(Records excerpted from a collection)
——————

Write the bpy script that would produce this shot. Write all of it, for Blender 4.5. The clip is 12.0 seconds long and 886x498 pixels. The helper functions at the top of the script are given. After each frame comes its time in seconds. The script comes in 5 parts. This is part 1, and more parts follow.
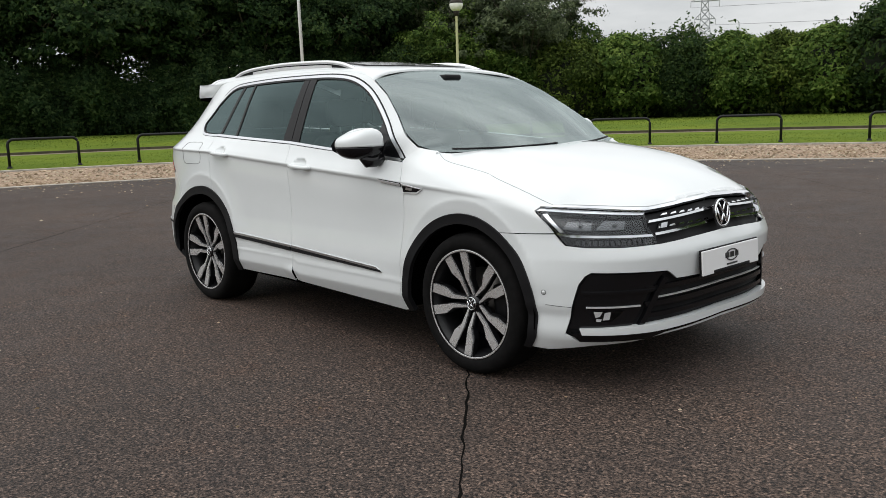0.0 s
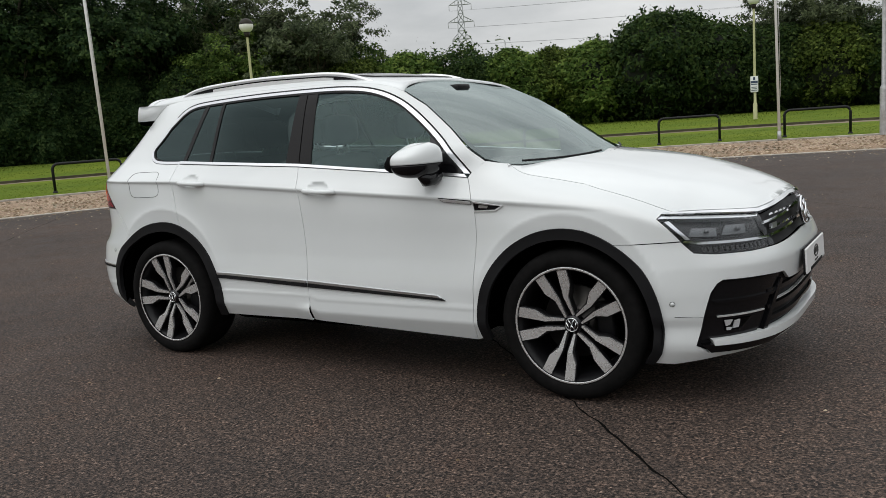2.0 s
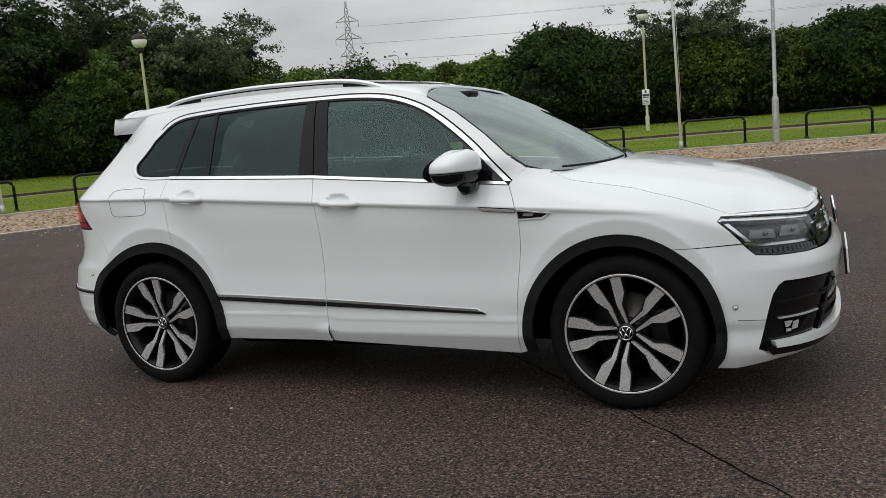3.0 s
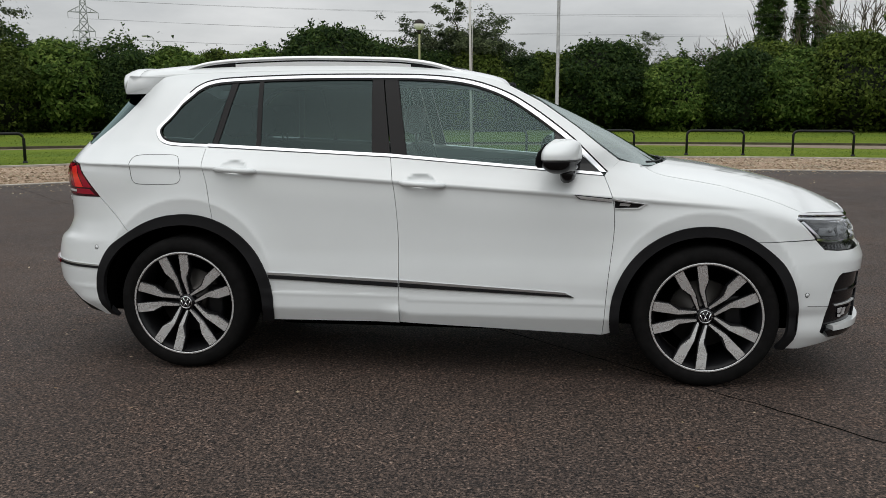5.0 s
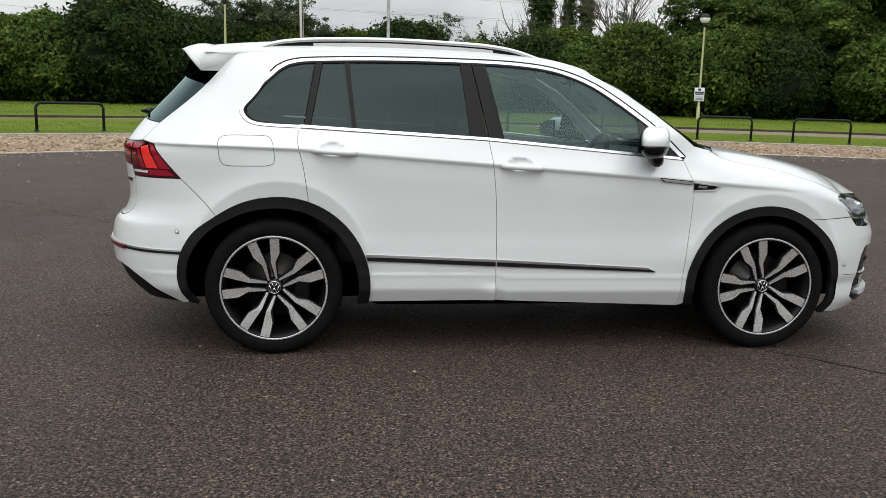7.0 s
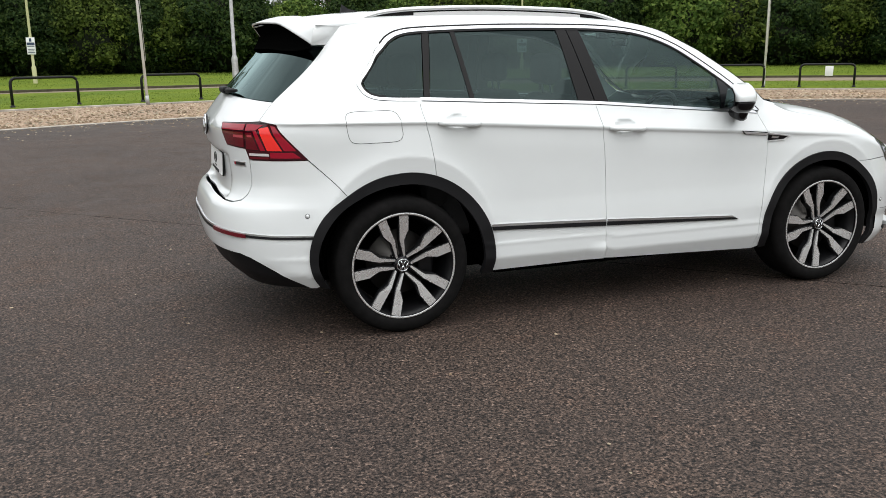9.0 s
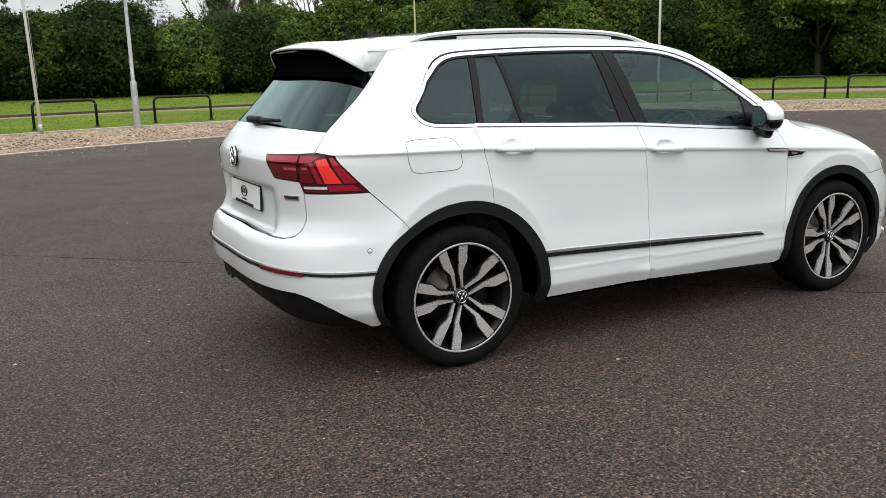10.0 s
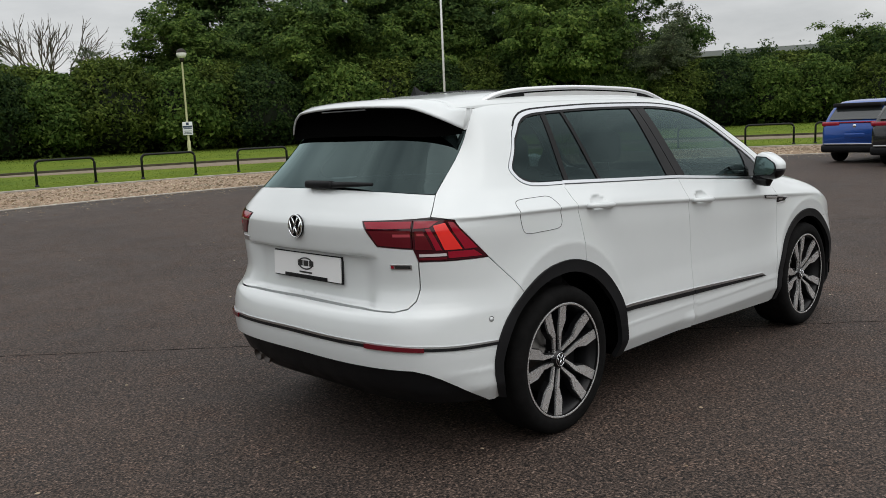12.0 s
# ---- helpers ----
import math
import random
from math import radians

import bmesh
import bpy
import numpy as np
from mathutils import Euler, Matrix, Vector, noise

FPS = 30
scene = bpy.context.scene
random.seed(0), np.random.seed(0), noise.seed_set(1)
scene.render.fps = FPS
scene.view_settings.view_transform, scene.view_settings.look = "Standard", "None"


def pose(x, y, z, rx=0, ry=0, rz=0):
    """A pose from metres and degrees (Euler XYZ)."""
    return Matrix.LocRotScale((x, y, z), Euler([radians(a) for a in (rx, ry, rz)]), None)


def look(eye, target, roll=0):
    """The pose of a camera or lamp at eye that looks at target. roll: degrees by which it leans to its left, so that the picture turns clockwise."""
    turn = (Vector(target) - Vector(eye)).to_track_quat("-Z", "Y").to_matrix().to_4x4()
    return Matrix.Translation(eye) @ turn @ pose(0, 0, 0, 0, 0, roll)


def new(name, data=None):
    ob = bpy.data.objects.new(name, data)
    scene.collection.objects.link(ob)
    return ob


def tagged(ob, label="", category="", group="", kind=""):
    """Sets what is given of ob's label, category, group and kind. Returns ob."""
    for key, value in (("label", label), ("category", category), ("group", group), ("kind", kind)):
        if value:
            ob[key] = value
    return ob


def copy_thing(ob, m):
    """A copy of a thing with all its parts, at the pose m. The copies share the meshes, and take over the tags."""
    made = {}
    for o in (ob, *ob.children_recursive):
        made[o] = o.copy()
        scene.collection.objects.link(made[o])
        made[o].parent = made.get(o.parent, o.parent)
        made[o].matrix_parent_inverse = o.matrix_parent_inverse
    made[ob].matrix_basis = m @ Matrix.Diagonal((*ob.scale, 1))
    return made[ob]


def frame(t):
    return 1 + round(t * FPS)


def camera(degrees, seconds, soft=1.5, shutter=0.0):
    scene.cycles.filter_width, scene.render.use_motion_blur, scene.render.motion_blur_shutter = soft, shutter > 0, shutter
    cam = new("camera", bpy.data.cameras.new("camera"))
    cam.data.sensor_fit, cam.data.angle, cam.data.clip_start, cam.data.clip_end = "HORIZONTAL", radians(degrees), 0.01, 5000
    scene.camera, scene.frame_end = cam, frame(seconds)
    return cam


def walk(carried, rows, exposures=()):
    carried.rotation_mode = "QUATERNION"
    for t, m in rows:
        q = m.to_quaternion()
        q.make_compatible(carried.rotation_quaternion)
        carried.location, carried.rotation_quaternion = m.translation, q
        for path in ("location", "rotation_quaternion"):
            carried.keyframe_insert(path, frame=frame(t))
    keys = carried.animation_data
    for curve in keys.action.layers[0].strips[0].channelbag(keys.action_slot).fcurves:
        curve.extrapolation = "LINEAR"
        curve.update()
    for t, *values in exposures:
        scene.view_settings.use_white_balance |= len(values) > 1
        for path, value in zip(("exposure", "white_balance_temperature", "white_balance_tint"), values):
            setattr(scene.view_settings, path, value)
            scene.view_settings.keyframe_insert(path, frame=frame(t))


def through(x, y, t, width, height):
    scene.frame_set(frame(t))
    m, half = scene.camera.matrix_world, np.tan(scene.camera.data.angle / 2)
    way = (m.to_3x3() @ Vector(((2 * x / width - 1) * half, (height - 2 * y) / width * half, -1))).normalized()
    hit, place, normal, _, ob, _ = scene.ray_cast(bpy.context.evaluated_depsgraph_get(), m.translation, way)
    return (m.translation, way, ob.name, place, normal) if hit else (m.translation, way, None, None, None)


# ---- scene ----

——————

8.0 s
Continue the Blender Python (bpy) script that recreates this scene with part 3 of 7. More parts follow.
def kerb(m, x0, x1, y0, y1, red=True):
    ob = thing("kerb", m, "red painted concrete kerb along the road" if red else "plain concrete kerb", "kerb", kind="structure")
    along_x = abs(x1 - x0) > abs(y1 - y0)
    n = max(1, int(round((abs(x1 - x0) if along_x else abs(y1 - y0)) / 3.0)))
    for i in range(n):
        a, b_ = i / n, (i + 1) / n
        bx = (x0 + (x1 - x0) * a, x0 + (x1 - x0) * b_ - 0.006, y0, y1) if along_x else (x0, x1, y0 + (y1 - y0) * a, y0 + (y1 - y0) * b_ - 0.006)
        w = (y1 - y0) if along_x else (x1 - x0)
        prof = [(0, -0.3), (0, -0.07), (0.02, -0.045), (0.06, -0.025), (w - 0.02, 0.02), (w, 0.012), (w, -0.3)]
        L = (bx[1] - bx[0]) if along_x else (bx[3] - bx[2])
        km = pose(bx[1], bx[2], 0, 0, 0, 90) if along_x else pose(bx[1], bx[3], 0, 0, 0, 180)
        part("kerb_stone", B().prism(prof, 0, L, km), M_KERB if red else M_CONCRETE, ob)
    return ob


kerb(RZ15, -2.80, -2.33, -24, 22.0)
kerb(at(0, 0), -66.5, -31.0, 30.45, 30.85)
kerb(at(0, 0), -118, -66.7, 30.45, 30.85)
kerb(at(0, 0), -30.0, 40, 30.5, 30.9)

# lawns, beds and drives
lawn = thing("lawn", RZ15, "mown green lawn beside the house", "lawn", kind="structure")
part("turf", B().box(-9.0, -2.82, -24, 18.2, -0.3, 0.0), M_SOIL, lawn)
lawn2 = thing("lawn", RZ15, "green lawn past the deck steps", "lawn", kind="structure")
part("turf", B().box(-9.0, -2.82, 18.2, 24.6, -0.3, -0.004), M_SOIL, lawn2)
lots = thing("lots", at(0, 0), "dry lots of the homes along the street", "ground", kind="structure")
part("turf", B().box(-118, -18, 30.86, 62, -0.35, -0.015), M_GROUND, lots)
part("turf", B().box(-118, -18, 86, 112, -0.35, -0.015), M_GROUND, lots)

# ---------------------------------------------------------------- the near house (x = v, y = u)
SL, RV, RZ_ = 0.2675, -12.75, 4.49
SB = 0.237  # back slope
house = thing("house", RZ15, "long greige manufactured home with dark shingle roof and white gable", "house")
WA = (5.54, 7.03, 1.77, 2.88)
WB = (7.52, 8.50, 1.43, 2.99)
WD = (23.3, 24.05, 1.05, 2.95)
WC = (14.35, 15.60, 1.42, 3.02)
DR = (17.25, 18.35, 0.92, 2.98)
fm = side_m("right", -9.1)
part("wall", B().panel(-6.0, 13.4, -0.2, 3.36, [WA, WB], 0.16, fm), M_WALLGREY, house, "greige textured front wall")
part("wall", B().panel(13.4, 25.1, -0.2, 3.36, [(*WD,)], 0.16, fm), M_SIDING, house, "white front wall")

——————

§ **Short task**:
Every line from the one containing "scene.frame_set(frame(t))" through the one containing "# ---- scene" is to be given again exactly, both ends included, and no line outside that range.

§ **Result of this task**:
    scene.frame_set(frame(t))
    m, half = scene.camera.matrix_world, np.tan(scene.camera.data.angle / 2)
    way = (m.to_3x3() @ Vector(((2 * x / width - 1) * half, (height - 2 * y) / width * half, -1))).normalized()
    hit, place, normal, _, ob, _ = scene.ray_cast(bpy.context.evaluated_depsgraph_get(), m.translation, way)
    return (m.translation, way, ob.name, place, normal) if hit else (m.translation, way, None, None, None)


# ---- scene ----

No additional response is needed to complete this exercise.